One of the main design goals of Meson has been to build all projects out-of-source. This means that all files generated during the build are placed in a separate subdirectory. This goes against common Unix tradition where you build your projects in-source. Building out of source gives two major advantages.
First of all this makes for very simple VCS “ignore” files. In classical build systems you may need to have tens of lines of definitions, most of which contain wildcards. When doing out of source builds all of this busywork goes away. A common ignore file for a Meson project only contains a few lines that are the build directory and IDE project files. (Note that since Meson 0.57.0, build directories are automatically ignored for git and mercurial by generating an ignore file inside the build directory.)
Secondly this makes it very easy to clean your projects: just delete the build subdirectory and you are done. There is no need to guess whether you need to run make clean
, make distclean
, make mrproper
or something else. When you delete a build subdirectory there is no possible way to have any lingering state from your old builds.
The true benefit comes from somewhere else, though.
Since a build directory is fully self contained and treats the source tree as a read-only piece of data, it follows that you can have arbitrarily many build trees for any source tree at the same time. Since all build trees can have different configuration, this is extremely powerful. Now you might be wondering why one would want to have multiple build setups at the same time. Let's examine this by setting up a hypothetical project.
The first thing to do is to set up the default build, that is, the one we are going to use over 90% of the time. In this we use the system compiler and build with debug enabled and no optimizations so it builds as fast as possible. This is the default project type for Meson, so setting it up is simple.
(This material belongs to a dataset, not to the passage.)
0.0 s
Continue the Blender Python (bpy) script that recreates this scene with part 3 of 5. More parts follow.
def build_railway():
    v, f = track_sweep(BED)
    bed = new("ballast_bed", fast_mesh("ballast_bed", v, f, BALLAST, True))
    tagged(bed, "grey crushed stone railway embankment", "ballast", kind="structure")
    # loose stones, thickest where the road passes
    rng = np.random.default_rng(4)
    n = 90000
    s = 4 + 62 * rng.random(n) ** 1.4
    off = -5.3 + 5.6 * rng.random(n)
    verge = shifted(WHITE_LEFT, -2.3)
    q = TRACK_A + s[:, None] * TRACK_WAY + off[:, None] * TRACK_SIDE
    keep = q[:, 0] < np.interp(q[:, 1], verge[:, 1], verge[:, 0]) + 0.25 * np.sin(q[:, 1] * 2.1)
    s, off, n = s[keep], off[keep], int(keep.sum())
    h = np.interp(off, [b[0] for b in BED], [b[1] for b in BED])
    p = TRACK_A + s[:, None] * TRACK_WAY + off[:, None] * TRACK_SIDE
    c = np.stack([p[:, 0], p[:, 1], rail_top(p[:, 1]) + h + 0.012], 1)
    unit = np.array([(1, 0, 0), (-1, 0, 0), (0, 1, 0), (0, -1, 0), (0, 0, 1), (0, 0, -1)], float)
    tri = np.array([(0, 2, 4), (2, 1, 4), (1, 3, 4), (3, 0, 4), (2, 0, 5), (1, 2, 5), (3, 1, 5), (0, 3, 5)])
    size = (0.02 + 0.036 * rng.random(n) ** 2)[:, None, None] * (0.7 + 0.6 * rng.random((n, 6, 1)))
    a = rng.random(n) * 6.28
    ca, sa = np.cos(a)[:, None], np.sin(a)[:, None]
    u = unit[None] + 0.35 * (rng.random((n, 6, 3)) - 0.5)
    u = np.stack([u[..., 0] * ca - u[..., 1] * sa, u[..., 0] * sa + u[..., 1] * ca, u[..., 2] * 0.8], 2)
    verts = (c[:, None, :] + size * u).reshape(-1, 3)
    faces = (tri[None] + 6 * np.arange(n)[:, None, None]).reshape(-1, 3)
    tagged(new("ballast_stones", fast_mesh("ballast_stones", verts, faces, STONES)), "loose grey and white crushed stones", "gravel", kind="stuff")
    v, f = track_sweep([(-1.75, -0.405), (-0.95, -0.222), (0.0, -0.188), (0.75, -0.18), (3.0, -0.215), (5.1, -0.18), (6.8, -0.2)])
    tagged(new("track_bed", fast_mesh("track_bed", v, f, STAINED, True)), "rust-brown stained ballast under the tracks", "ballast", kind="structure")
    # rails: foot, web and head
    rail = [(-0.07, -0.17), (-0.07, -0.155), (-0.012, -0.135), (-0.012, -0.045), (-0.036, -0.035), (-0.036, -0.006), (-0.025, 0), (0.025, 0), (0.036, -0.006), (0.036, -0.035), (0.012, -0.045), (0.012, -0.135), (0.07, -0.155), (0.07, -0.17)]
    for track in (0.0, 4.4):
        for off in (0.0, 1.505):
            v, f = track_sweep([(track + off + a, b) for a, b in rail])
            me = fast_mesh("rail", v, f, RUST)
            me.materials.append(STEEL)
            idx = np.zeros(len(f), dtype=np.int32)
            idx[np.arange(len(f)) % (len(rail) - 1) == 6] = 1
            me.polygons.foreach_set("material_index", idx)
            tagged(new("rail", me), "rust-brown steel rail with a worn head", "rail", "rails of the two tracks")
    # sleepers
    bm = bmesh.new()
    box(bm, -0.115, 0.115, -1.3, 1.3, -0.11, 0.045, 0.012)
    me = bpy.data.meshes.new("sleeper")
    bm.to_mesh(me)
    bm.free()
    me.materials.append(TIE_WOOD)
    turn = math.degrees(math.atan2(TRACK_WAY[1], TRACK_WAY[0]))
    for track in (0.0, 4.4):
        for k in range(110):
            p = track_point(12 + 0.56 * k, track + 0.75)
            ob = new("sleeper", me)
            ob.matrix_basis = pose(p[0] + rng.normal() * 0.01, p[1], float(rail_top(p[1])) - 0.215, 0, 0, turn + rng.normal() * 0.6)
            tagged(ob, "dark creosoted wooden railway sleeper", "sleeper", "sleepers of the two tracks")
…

mkdir builddir meson setup builddir
Another common setup is to build with debug and optimizations to, for example, run performance tests. Setting this up is just as simple.
mkdir buildopt meson --buildtype=debugoptimized buildopt
For systems where the default compiler is GCC, we would like to compile with Clang, too. So let's do that.
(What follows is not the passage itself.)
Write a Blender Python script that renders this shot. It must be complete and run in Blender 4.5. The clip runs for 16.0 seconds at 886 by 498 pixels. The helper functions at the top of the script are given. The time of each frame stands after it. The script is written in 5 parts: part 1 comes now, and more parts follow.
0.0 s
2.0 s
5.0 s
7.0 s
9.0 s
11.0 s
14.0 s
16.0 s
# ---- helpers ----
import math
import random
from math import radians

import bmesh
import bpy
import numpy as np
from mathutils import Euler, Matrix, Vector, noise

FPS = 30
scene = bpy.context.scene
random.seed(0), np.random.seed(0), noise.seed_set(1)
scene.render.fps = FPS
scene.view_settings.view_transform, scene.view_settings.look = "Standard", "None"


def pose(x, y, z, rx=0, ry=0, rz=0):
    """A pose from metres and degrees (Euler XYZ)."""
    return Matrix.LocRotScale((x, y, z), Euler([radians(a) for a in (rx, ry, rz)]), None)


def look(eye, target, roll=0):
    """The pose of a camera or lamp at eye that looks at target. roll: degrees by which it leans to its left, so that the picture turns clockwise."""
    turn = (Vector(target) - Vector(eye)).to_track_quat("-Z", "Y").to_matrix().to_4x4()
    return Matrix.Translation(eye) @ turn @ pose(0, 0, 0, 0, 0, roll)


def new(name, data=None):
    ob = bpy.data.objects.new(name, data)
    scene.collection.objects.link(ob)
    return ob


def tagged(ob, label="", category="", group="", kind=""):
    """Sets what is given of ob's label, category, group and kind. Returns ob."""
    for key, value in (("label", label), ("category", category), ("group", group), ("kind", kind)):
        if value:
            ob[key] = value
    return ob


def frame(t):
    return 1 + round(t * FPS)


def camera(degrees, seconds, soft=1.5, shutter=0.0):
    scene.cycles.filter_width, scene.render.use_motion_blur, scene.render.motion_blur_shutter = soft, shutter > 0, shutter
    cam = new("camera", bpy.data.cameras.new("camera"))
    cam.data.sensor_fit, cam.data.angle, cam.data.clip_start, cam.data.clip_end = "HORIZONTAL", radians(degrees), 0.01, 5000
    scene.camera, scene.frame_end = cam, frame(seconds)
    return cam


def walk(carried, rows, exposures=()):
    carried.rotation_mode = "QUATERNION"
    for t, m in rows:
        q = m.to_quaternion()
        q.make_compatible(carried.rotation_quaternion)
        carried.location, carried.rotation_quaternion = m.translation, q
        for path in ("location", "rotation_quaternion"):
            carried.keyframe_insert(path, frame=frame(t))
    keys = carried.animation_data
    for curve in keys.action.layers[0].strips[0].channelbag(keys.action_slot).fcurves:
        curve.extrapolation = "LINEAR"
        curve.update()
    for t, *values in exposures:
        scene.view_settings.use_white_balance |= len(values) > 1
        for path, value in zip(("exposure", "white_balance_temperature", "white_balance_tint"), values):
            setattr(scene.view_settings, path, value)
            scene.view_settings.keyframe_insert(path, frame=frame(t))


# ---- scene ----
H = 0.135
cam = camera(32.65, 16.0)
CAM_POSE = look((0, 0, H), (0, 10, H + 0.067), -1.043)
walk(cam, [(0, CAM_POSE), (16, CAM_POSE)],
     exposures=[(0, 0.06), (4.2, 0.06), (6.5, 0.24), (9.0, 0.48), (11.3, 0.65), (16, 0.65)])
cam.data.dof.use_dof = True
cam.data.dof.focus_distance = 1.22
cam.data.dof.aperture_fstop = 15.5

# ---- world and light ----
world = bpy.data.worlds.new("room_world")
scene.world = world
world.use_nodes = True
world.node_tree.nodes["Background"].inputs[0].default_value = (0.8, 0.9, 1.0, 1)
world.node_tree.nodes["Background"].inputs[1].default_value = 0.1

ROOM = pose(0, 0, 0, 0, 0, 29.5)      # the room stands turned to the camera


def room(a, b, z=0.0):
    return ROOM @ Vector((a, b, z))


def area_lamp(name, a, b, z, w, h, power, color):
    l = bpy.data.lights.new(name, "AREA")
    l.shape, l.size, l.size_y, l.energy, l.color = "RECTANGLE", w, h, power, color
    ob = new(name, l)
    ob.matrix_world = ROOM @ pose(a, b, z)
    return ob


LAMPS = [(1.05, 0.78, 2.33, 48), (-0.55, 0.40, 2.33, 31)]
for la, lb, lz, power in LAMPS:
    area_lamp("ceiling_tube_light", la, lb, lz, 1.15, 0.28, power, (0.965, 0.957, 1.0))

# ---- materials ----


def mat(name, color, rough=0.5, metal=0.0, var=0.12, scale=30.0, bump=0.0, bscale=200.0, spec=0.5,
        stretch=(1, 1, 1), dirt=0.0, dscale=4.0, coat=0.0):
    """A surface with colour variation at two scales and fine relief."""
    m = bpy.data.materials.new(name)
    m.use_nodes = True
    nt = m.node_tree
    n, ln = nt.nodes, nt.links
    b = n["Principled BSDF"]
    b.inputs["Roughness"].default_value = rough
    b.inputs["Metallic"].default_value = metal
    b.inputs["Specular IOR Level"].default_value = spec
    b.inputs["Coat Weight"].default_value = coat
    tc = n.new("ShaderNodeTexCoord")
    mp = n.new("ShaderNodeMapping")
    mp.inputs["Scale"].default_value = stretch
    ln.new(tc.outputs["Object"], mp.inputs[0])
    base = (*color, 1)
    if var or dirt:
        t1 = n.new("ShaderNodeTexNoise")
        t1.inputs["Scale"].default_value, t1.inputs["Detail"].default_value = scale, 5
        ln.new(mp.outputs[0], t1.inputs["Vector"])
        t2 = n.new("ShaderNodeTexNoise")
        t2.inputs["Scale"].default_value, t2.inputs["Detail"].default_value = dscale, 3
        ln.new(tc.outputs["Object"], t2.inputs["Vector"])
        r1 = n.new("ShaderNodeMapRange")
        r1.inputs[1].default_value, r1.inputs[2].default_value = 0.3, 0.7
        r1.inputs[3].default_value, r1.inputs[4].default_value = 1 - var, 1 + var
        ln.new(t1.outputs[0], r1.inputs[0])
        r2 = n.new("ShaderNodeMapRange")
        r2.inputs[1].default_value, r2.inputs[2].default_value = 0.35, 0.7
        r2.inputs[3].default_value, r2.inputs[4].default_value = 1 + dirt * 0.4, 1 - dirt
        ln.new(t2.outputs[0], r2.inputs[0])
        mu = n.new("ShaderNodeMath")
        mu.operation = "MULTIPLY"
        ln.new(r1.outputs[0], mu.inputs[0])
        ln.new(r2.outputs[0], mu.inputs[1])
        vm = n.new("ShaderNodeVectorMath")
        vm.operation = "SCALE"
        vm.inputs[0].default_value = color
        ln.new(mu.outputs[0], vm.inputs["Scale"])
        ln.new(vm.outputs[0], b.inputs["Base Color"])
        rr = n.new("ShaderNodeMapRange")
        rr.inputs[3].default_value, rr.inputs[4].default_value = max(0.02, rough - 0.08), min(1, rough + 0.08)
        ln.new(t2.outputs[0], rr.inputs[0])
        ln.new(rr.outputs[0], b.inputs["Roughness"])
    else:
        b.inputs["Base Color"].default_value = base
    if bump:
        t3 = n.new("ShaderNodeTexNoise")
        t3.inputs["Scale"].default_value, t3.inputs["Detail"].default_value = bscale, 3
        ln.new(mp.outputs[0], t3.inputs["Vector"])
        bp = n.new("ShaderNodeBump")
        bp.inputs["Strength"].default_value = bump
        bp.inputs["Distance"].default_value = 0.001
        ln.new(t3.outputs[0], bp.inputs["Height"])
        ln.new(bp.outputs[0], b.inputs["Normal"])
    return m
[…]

mkdir buildclang CC=clang CXX=clang++ meson setup buildclang
You can add cross builds, too. As an example, let's set up a Linux -> Windows cross compilation build using MinGW.
mkdir buildwine meson --cross-file=mingw-cross.txt buildwine
The cross compilation file sets up Wine so that not only can you compile your application, you can also run the unit test suite just by issuing the command meson test
.
To compile any of these build types, just cd into the corresponding build directory and run meson compile
or instruct your IDE to do the same. Note that once you have set up your build directory once, you can just run Ninja and Meson will ensure that the resulting build is fully up to date according to the source. Even if you have not touched one of the directories in weeks and have done major changes to your build configuration, Meson will detect this and bring the build directory up to date (or print an error if it can't do that). This allows you to do most of your work in the default directory and use the others every now and then without having to babysit your build directories.
Separate build directories allows easy integration for various different kinds of tools. As an example, Clang comes with a static analyzer. It is meant to be run from scratch on a given source tree. The steps to run it with Meson are very simple.
rm -rf buildscan mkdir buildscan scan-build meson setup buildscan cd buildscan scan-build ninja
These commands are the same for every single Meson project, so they could even be put in a script turning static analysis into a single command.